***** Source data *****
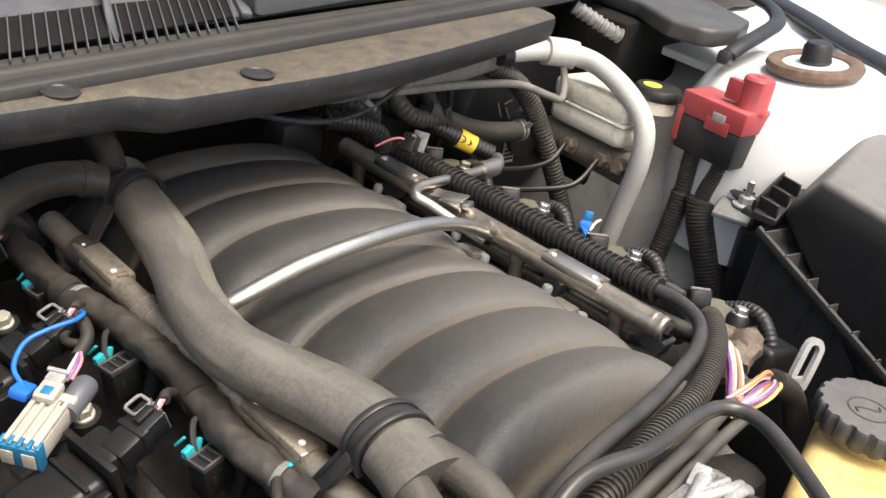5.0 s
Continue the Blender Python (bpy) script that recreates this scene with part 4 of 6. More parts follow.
# ---- relay, bracket, braided cable ----
def relay():
    th = thing("relay", (-0.355, -0.115, 0.76), "dusty black cube relay clipped into its holder with green locks", "relay")
    case = part("case", block((0.0265, 0.037, 0.028), pose(-0.355, -0.1185, 0.794), 0.0012), GREY_PLASTIC, th)
    for k, (dx, dz, w) in enumerate(((0.004, 0.0045, 0.005), (0.0075, 0.0050, 0.005), (0.0036, -0.0055, 0.005), (0.0075, -0.006, 0.006), (0.001, 0.006, 0.004), (0.0, -0.007, 0.003))):
        part("print_bar", block((0.0013, 0.0004, w), pose(-0.355 + dx, -0.1371, 0.793 + dz * 0.7, 0, 0, 0), 0, segments=1), PRINT_GREY, case)
    part("maker_mark", lathe([(0.0046, 0), (0.0046, 0.0003), (0.0042, 0.0003), (0.0042, 0)], 28, aim((-0.3615, -0.1370, 0.7915), (0, -1, 0)), caps=False), PRINT_GREY, case)
    for dz in (-0.0015, 0.0015):
        part("maker_mark", block((0.0072, 0.0003, 0.0008), pose(-0.3615, -0.1372, 0.7915 + dz), 0), PRINT_GREY, case)
    h = part("holder", block((0.0288, 0.026, 0.0295), pose(-0.355, -0.098, 0.7925), 0.0018, segments=2), GREY_PLASTIC, th)
    part("hood", block((0.0275, 0.020, 0.028), pose(-0.355, -0.0795, 0.7895, -16), 0.006, segments=4), GREY_PLASTIC, h)
    part("rib", block((0.0296, 0.0012, 0.0302), pose(-0.355, -0.0865, 0.7925), 0.0003, segments=1), GREY_PLASTIC, h)
    part("rib", block((0.0296, 0.0012, 0.0302), pose(-0.355, -0.0975, 0.7925), 0.0003, segments=1), GREY_PLASTIC, h)
    part("tongue", block((0.0105, 0.008, 0.0010), pose(-0.3535, -0.1145, 0.8079), 0.0003), GREY_PLASTIC, h)
    part("tongue", block((0.0090, 0.005, 0.0010), pose(-0.3460, -0.1115, 0.8084), 0.0003), GREY_PLASTIC, h)
    part("lock", block((0.0025, 0.0035, 0.004), pose(-0.3405, -0.1130, 0.8030), 0.0008), GREEN, th, "green lock tab")
    part("lock", block((0.0028, 0.0036, 0.003), pose(-0.3412, -0.0900, 0.8055), 0.0008), GREEN, th, "green lock tab")
    part("latch", block((0.004, 0.026, 0.016), pose(-0.3395, -0.100, 0.7945), 0.0015), GREY_PLASTIC, h)
    part("lead", sweep([(-0.356, -0.072, 0.780), (-0.361, -0.063, 0.768), (-0.370, -0.056, 0.760), (-0.382, -0.050, 0.754), (-0.398, -0.044, 0.748)], lambda s: 0.0092 - 0.0015 * s, 16, 0.004), TAPE_GREY, th, "taped lead of the relay holder")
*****
--- Do this ---
Extract every line of the data exactly; pictures stay out.

--- Answer to this task ---
5.0 s
Continue the Blender Python (bpy) script that recreates this scene with part 4 of 6. More parts follow.
# ---- relay, bracket, braided cable ----
def relay():
    th = thing("relay", (-0.355, -0.115, 0.76), "dusty black cube relay clipped into its holder with green locks", "relay")
    case = part("case", block((0.0265, 0.037, 0.028), pose(-0.355, -0.1185, 0.794), 0.0012), GREY_PLASTIC, th)
    for k, (dx, dz, w) in enumerate(((0.004, 0.0045, 0.005), (0.0075, 0.0050, 0.005), (0.0036, -0.0055, 0.005), (0.0075, -0.006, 0.006), (0.001, 0.006, 0.004), (0.0, -0.007, 0.003))):
        part("print_bar", block((0.0013, 0.0004, w), pose(-0.355 + dx, -0.1371, 0.793 + dz * 0.7, 0, 0, 0), 0, segments=1), PRINT_GREY, case)
    part("maker_mark", lathe([(0.0046, 0), (0.0046, 0.0003), (0.0042, 0.0003), (0.0042, 0)], 28, aim((-0.3615, -0.1370, 0.7915), (0, -1, 0)), caps=False), PRINT_GREY, case)
    for dz in (-0.0015, 0.0015):
        part("maker_mark", block((0.0072, 0.0003, 0.0008), pose(-0.3615, -0.1372, 0.7915 + dz), 0), PRINT_GREY, case)
    h = part("holder", block((0.0288, 0.026, 0.0295), pose(-0.355, -0.098, 0.7925), 0.0018, segments=2), GREY_PLASTIC, th)
    part("hood", block((0.0275, 0.020, 0.028), pose(-0.355, -0.0795, 0.7895, -16), 0.006, segments=4), GREY_PLASTIC, h)
    part("rib", block((0.0296, 0.0012, 0.0302), pose(-0.355, -0.0865, 0.7925), 0.0003, segments=1), GREY_PLASTIC, h)
    part("rib", block((0.0296, 0.0012, 0.0302), pose(-0.355, -0.0975, 0.7925), 0.0003, segments=1), GREY_PLASTIC, h)
    part("tongue", block((0.0105, 0.008, 0.0010), pose(-0.3535, -0.1145, 0.8079), 0.0003), GREY_PLASTIC, h)
    part("tongue", block((0.0090, 0.005, 0.0010), pose(-0.3460, -0.1115, 0.8084), 0.0003), GREY_PLASTIC, h)
    part("lock", block((0.0025, 0.0035, 0.004), pose(-0.3405, -0.1130, 0.8030), 0.0008), GREEN, th, "green lock tab")
    part("lock", block((0.0028, 0.0036, 0.003), pose(-0.3412, -0.0900, 0.8055), 0.0008), GREEN, th, "green lock tab")
    part("latch", block((0.004, 0.026, 0.016), pose(-0.3395, -0.100, 0.7945), 0.0015), GREY_PLASTIC, h)
    part("lead", sweep([(-0.356, -0.072, 0.780), (-0.361, -0.063, 0.768), (-0.370, -0.056, 0.760), (-0.382, -0.050, 0.754), (-0.398, -0.044, 0.748)], lambda s: 0.0092 - 0.0015 * s, 16, 0.004), TAPE_GREY, th, "taped lead of the relay holder")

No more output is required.